PROBLEM TO SOLVE
Write out the data below in full, unchanged, minus the images.
•••••
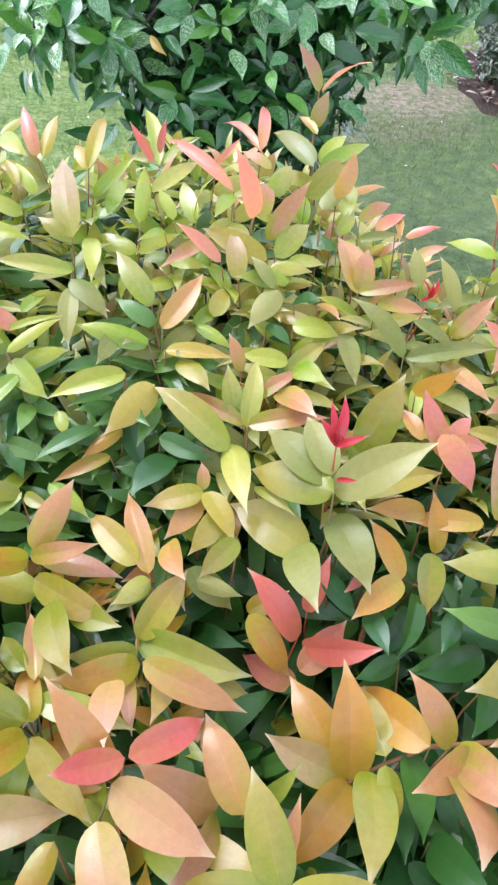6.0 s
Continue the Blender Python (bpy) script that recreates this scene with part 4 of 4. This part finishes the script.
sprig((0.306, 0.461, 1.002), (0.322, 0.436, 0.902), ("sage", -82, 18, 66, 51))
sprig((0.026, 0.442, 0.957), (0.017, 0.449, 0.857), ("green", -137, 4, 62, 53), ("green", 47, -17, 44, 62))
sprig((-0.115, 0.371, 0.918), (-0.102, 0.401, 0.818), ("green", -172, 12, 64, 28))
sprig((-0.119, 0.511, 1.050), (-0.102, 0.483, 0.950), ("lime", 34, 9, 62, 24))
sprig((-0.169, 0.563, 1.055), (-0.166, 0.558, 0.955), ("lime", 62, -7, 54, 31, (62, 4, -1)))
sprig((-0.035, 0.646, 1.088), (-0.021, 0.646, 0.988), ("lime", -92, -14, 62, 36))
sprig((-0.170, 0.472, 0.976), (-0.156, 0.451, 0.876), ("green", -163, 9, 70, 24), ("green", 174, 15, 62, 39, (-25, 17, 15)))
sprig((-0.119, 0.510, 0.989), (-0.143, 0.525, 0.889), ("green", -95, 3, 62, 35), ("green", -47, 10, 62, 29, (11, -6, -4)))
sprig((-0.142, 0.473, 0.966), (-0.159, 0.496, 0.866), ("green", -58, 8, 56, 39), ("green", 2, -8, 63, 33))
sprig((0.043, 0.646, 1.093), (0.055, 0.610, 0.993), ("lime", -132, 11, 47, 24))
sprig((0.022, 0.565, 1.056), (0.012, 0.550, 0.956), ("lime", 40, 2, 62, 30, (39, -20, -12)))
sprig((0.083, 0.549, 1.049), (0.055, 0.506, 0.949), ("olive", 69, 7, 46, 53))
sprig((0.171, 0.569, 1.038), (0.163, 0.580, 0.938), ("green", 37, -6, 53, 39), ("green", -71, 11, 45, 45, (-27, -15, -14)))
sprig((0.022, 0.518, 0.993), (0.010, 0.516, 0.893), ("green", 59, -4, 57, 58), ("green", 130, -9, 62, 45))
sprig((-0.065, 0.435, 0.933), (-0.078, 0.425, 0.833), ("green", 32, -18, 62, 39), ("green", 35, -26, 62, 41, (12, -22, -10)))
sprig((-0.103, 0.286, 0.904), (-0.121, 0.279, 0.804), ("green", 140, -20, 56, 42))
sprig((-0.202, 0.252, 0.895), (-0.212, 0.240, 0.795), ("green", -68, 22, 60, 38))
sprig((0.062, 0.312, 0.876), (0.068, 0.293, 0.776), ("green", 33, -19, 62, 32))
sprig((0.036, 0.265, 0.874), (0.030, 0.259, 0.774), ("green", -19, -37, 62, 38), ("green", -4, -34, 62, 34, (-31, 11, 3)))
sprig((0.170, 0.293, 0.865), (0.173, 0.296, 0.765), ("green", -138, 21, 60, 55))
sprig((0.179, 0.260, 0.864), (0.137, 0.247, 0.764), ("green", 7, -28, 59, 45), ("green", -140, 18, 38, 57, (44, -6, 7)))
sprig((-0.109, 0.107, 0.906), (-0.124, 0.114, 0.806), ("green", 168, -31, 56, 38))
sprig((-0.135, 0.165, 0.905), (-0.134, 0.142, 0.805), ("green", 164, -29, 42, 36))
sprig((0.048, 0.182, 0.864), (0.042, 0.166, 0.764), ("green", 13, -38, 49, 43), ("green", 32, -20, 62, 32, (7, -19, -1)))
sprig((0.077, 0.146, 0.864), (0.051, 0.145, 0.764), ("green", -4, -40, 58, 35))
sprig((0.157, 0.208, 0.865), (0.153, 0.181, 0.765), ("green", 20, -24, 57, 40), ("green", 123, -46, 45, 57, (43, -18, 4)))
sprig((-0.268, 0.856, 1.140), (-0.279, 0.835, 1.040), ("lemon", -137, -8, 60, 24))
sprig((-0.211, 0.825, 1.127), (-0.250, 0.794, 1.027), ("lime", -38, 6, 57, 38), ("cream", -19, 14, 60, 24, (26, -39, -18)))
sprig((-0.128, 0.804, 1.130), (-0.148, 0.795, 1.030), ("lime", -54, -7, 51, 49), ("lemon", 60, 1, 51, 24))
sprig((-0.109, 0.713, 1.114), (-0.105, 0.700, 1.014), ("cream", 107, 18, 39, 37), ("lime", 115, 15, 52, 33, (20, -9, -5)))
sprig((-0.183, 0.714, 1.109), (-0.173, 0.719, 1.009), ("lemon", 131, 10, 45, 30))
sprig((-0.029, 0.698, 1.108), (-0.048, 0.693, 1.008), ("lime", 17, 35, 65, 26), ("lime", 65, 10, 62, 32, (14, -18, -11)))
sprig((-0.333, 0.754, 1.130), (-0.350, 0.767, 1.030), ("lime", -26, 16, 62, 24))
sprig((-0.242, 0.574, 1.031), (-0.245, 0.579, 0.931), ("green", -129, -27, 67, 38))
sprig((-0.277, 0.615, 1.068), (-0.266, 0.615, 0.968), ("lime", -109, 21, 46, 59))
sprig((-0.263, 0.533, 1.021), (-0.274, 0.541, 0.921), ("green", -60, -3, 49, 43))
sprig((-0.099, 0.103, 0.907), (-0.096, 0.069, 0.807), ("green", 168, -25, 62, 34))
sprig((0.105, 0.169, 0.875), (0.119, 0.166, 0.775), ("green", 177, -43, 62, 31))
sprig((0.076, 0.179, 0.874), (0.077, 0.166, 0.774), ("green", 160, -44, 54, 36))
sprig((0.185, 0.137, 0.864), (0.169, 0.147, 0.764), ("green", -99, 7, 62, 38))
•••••
FINAL RESULT
6.0 s
Continue the Blender Python (bpy) script that recreates this scene with part 4 of 4. This part finishes the script.
sprig((0.306, 0.461, 1.002), (0.322, 0.436, 0.902), ("sage", -82, 18, 66, 51))
sprig((0.026, 0.442, 0.957), (0.017, 0.449, 0.857), ("green", -137, 4, 62, 53), ("green", 47, -17, 44, 62))
sprig((-0.115, 0.371, 0.918), (-0.102, 0.401, 0.818), ("green", -172, 12, 64, 28))
sprig((-0.119, 0.511, 1.050), (-0.102, 0.483, 0.950), ("lime", 34, 9, 62, 24))
sprig((-0.169, 0.563, 1.055), (-0.166, 0.558, 0.955), ("lime", 62, -7, 54, 31, (62, 4, -1)))
sprig((-0.035, 0.646, 1.088), (-0.021, 0.646, 0.988), ("lime", -92, -14, 62, 36))
sprig((-0.170, 0.472, 0.976), (-0.156, 0.451, 0.876), ("green", -163, 9, 70, 24), ("green", 174, 15, 62, 39, (-25, 17, 15)))
sprig((-0.119, 0.510, 0.989), (-0.143, 0.525, 0.889), ("green", -95, 3, 62, 35), ("green", -47, 10, 62, 29, (11, -6, -4)))
sprig((-0.142, 0.473, 0.966), (-0.159, 0.496, 0.866), ("green", -58, 8, 56, 39), ("green", 2, -8, 63, 33))
sprig((0.043, 0.646, 1.093), (0.055, 0.610, 0.993), ("lime", -132, 11, 47, 24))
sprig((0.022, 0.565, 1.056), (0.012, 0.550, 0.956), ("lime", 40, 2, 62, 30, (39, -20, -12)))
sprig((0.083, 0.549, 1.049), (0.055, 0.506, 0.949), ("olive", 69, 7, 46, 53))
sprig((0.171, 0.569, 1.038), (0.163, 0.580, 0.938), ("green", 37, -6, 53, 39), ("green", -71, 11, 45, 45, (-27, -15, -14)))
sprig((0.022, 0.518, 0.993), (0.010, 0.516, 0.893), ("green", 59, -4, 57, 58), ("green", 130, -9, 62, 45))
sprig((-0.065, 0.435, 0.933), (-0.078, 0.425, 0.833), ("green", 32, -18, 62, 39), ("green", 35, -26, 62, 41, (12, -22, -10)))
sprig((-0.103, 0.286, 0.904), (-0.121, 0.279, 0.804), ("green", 140, -20, 56, 42))
sprig((-0.202, 0.252, 0.895), (-0.212, 0.240, 0.795), ("green", -68, 22, 60, 38))
sprig((0.062, 0.312, 0.876), (0.068, 0.293, 0.776), ("green", 33, -19, 62, 32))
sprig((0.036, 0.265, 0.874), (0.030, 0.259, 0.774), ("green", -19, -37, 62, 38), ("green", -4, -34, 62, 34, (-31, 11, 3)))
sprig((0.170, 0.293, 0.865), (0.173, 0.296, 0.765), ("green", -138, 21, 60, 55))
sprig((0.179, 0.260, 0.864), (0.137, 0.247, 0.764), ("green", 7, -28, 59, 45), ("green", -140, 18, 38, 57, (44, -6, 7)))
sprig((-0.109, 0.107, 0.906), (-0.124, 0.114, 0.806), ("green", 168, -31, 56, 38))
sprig((-0.135, 0.165, 0.905), (-0.134, 0.142, 0.805), ("green", 164, -29, 42, 36))
sprig((0.048, 0.182, 0.864), (0.042, 0.166, 0.764), ("green", 13, -38, 49, 43), ("green", 32, -20, 62, 32, (7, -19, -1)))
sprig((0.077, 0.146, 0.864), (0.051, 0.145, 0.764), ("green", -4, -40, 58, 35))
sprig((0.157, 0.208, 0.865), (0.153, 0.181, 0.765), ("green", 20, -24, 57, 40), ("green", 123, -46, 45, 57, (43, -18, 4)))
sprig((-0.268, 0.856, 1.140), (-0.279, 0.835, 1.040), ("lemon", -137, -8, 60, 24))
sprig((-0.211, 0.825, 1.127), (-0.250, 0.794, 1.027), ("lime", -38, 6, 57, 38), ("cream", -19, 14, 60, 24, (26, -39, -18)))
sprig((-0.128, 0.804, 1.130), (-0.148, 0.795, 1.030), ("lime", -54, -7, 51, 49), ("lemon", 60, 1, 51, 24))
sprig((-0.109, 0.713, 1.114), (-0.105, 0.700, 1.014), ("cream", 107, 18, 39, 37), ("lime", 115, 15, 52, 33, (20, -9, -5)))
sprig((-0.183, 0.714, 1.109), (-0.173, 0.719, 1.009), ("lemon", 131, 10, 45, 30))
sprig((-0.029, 0.698, 1.108), (-0.048, 0.693, 1.008), ("lime", 17, 35, 65, 26), ("lime", 65, 10, 62, 32, (14, -18, -11)))
sprig((-0.333, 0.754, 1.130), (-0.350, 0.767, 1.030), ("lime", -26, 16, 62, 24))
sprig((-0.242, 0.574, 1.031), (-0.245, 0.579, 0.931), ("green", -129, -27, 67, 38))
sprig((-0.277, 0.615, 1.068), (-0.266, 0.615, 0.968), ("lime", -109, 21, 46, 59))
sprig((-0.263, 0.533, 1.021), (-0.274, 0.541, 0.921), ("green", -60, -3, 49, 43))
sprig((-0.099, 0.103, 0.907), (-0.096, 0.069, 0.807), ("green", 168, -25, 62, 34))
sprig((0.105, 0.169, 0.875), (0.119, 0.166, 0.775), ("green", 177, -43, 62, 31))
sprig((0.076, 0.179, 0.874), (0.077, 0.166, 0.774), ("green", 160, -44, 54, 36))
sprig((0.185, 0.137, 0.864), (0.169, 0.147, 0.764), ("green", -99, 7, 62, 38))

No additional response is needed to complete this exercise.